ANOTHER INTERESTING COIF AT THE TATE
Pablo PICASSO – The Three Dancers – 1925
The jagged forms of Three Dancers convey an explosion of energy. The image is laden with Picasso’s personal recollections of a triangular affair, which resulted in the heart-broken suicide of his friend Carlos Casagemas. Love, sex and death are linked in an ecstatic dance. The left-hand dancer, in particular, seems possessed by an uncontrolled Dionysian frenzy. Her face relates to a mask from Torres Strait, New Guinea, owned by the artist and points to Picasso’s association of ‘primitive’ forms with expressiveness and sexuality.
René MAGRITTE – The Annunciation – 1930
Salvador DALÍ – Metamorphosis of Narcissus – 1937
According to Greek mythology, Narcissus fell in love with his own reflection in a pool. Unable to embrace the watery image, he pined away, and the gods immortalized him as a flower. Dalí shows this metamorphosis by doubling a crouching figure by the lake with a hand clutching an egg, from which the narcissus flower sprouts.
Cildo MEIRELES – Babel 2001 – 2001
Susumi KOSHIMIZU – From Surface to Surface – 1971
Niki de SAINT PHALLE – Shooting Picture – 1961
Generator Hostel – Dr. Who Floor
1984 – Theater version of Orwell’s classic novel. It’s interesting to see it in London with Big Brother watching in the form of CCTV in every nook and cranny of the city. It’s really kind of creepy, to be honest. It’s fun to play the camera game by checking once and a while whether there is one in close proximity. Usually, the effort will render more than one.
These are groups of three large elevators to transfer large quantities of people to the street level and vice versa. People cram into the back of the elevator, the door closes behind them, the car rises, the door open in front of them and the people march off. It reminded me of an assembly line where the people are secondary to the machinery, their humanity sucked out of them. At least that’s how it felt after seeing 1984.

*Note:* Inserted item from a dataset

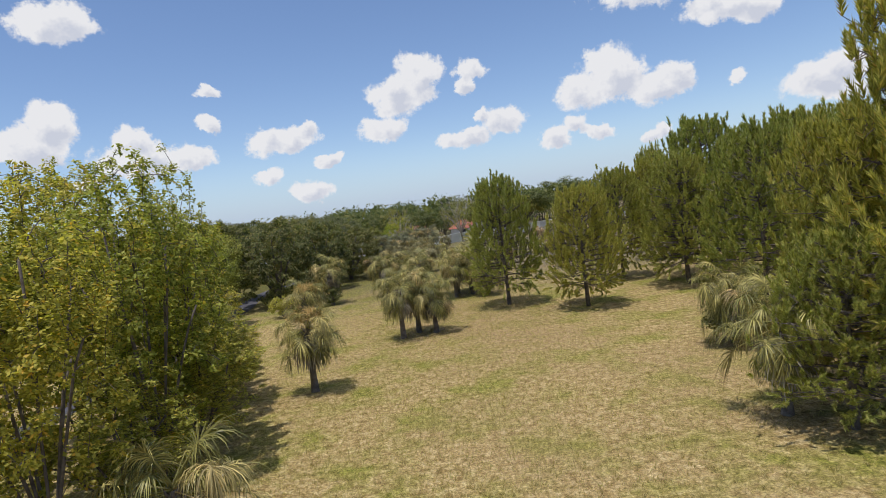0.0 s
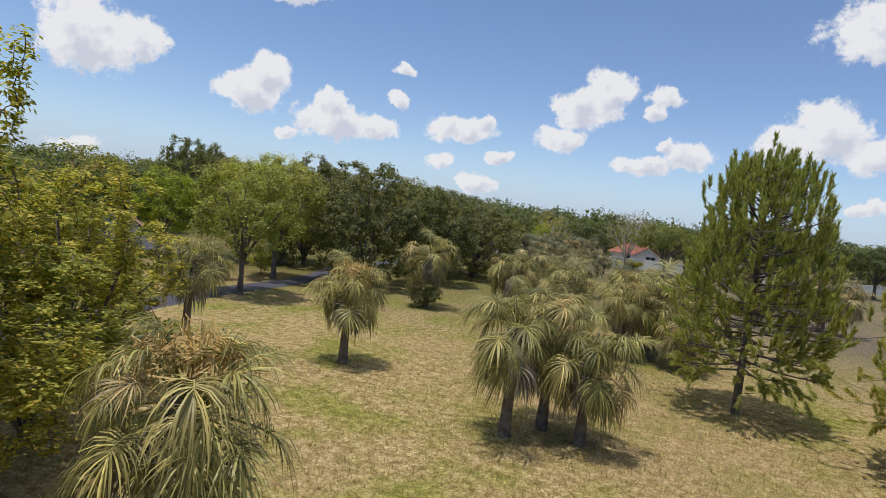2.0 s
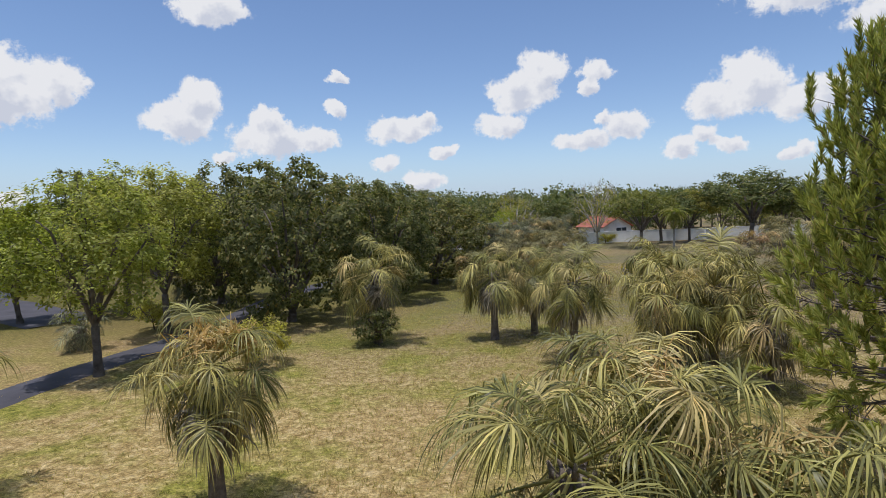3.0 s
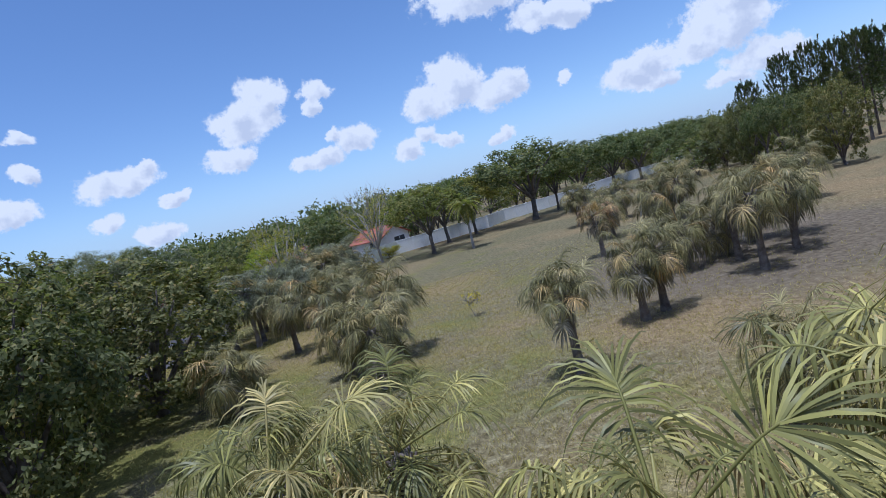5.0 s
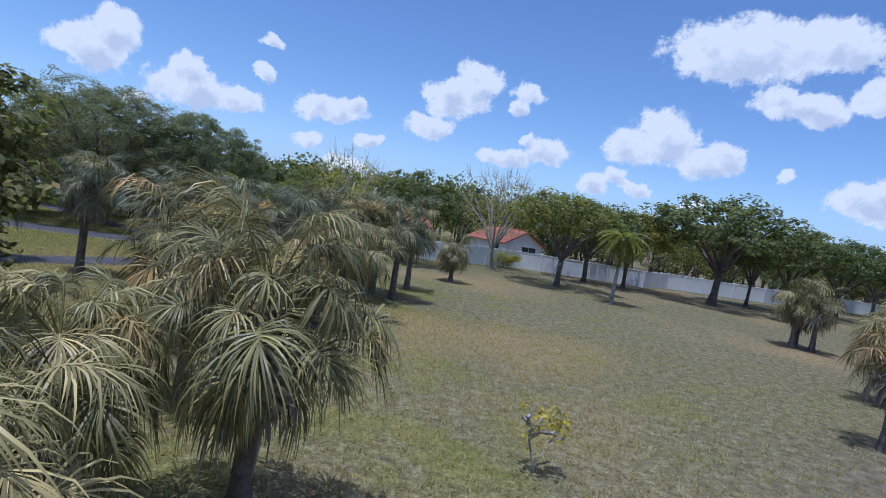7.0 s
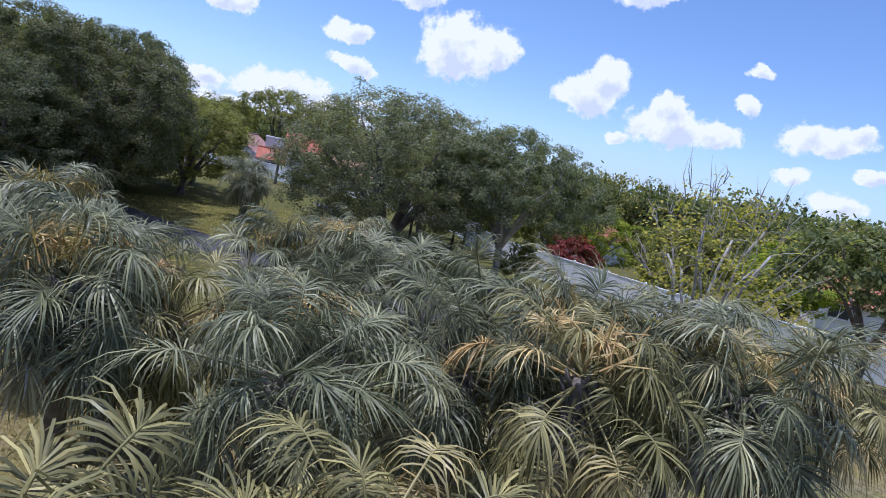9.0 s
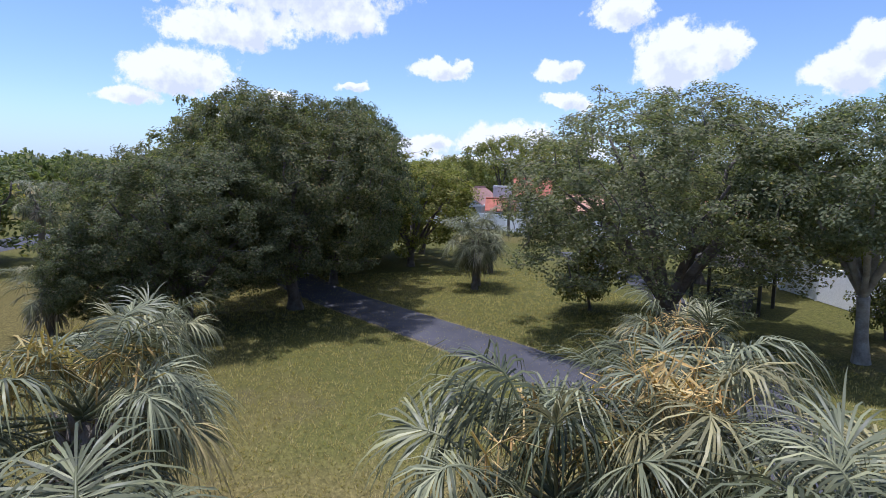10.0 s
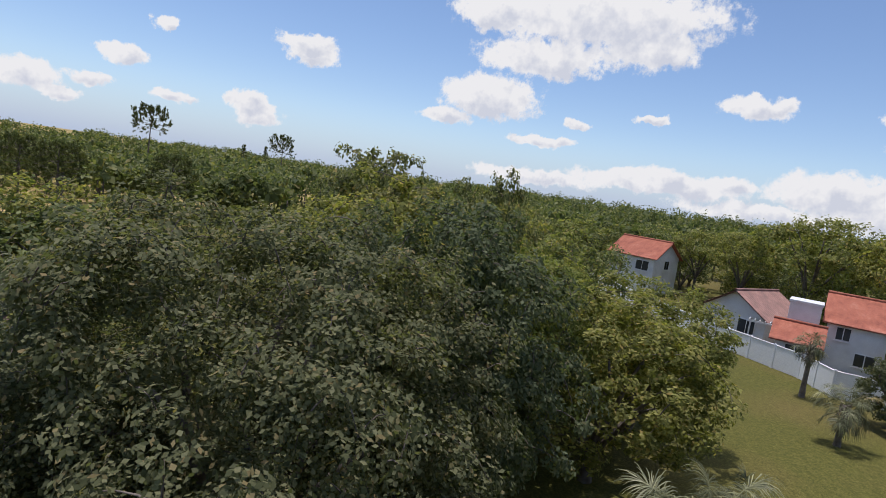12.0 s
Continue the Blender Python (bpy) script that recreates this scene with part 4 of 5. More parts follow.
plant(SPRIG, 1.95, 74.3, 1.25, 1.0, 0, "small yellow-green sapling on the dry lawn", "sapling", "sapling")
for i, (x, y, h, w) in enumerate([(8.5, 112.8, 8.0, 9.0), (12.8, 122.4, 8.2, 9.0), (25.0, 121.0, 10.4, 14.0), (17.2, 124.0, 8.0, 8.5), (35.5, 127.0, 9.0, 10.0), (44.0, 132.0, 9.0, 10.5), (55.6, 142.7, 8.8, 9.7), (66.0, 147.0, 9.0, 10.0), (31.0, 126.5, 8.0, 7.0), (76, 156, 9.5, 11.0), (-4.4, 112.0, 7.6, 7.6)]):
    plant(SHADE_LIGHT if i in (0, 3) else SHADE[i % 2], x, y, h, w * 1.15, i * 59, "broad shade tree with a dark layered crown by the white fence", "shade_tree", "tree", "shade trees along the fence")
for i, (x, y, h, w) in enumerate([(51.6, 122.0, 7.0, 6.0), (50.3, 114.2, 7.2, 5.6), (48.2, 107.0, 8.4, 5.4), (45.8, 99.6, 8.0, 5.2), (43.0, 93.0, 7.2, 5.0), (40.6, 88.0, 7.4, 5.2), (47.0, 103.2, 7.2, 5.0), (56.0, 117.0, 8.0, 6.0)]):
    plant(SHADE[i % 2] if i % 3 == 0 else FAR_OAKS[i % 2], x, y, h, w, i * 59, "dark green tree at the edge of the open lawn", "tree", "tree", "dark trees beside the tall pines")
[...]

A little humanity on the walk back to the Generator.
Ronnie Scott’s – After 25 years in London, Joy finally puts in an appearance at this London Jazz institution. Once the little sister of my best friend in Bermuda, she now looks more like my daughter. Way to go Joy!
Jazz After Dark – A less flashy follow up to Ronnie’s, we popped into this spot for a little more entertainment. The music turned out to be quite good.
There were portraits of Amy Winehouse for sale and a dish on the menu named after her. As it turns out, she got her start here in this Soho club.
A LIGHTER SECOND NIGHT OF THEATER
OFF TO AMESBURY
For the second year running, I am making a pit stop in Amesbury to visit Faith, Alexa, Ken, and Charley. Between the beauty of the countryside and the immeasurable hospitality, I am sure to be happy and refreshed when I head off for the Lakes District. Hopefully next year I can actually get some pictures of the Amesbury countryside to include on the blog. My brother Buell and I are discussing a possible rendezvous in old Blighty as he calls the UK. That would be fantastic!
THE COMPASSES INN
Faith and I at the Compasses Inn with Charlie and Ken in the wings.
SOLE MEUNIÈRE – One of my favorites
Alexa, Ken, and Charlie (right to left)
I spotted this growing in a tree on their property the next evening.
The equally visually alluring and tasty dessert.
NEXT DAY IN BATH
A lifetime bereft of New England’s finest fun food, Faith finally feasts upon the holy grail of the crustacean world, “The Lobster Roll”. Fortunately, I found this restaurant last year during my visit so I was able to rectify this impropriety. Perhaps upon returning to New England for a visit, she will indulge in a local version. I will say the lobster roll in Bath is an excellent facsimile of the original US creation. Well done, Burger & Lobster!
A wonderful floral tribute to the Queen’s 90th birthday.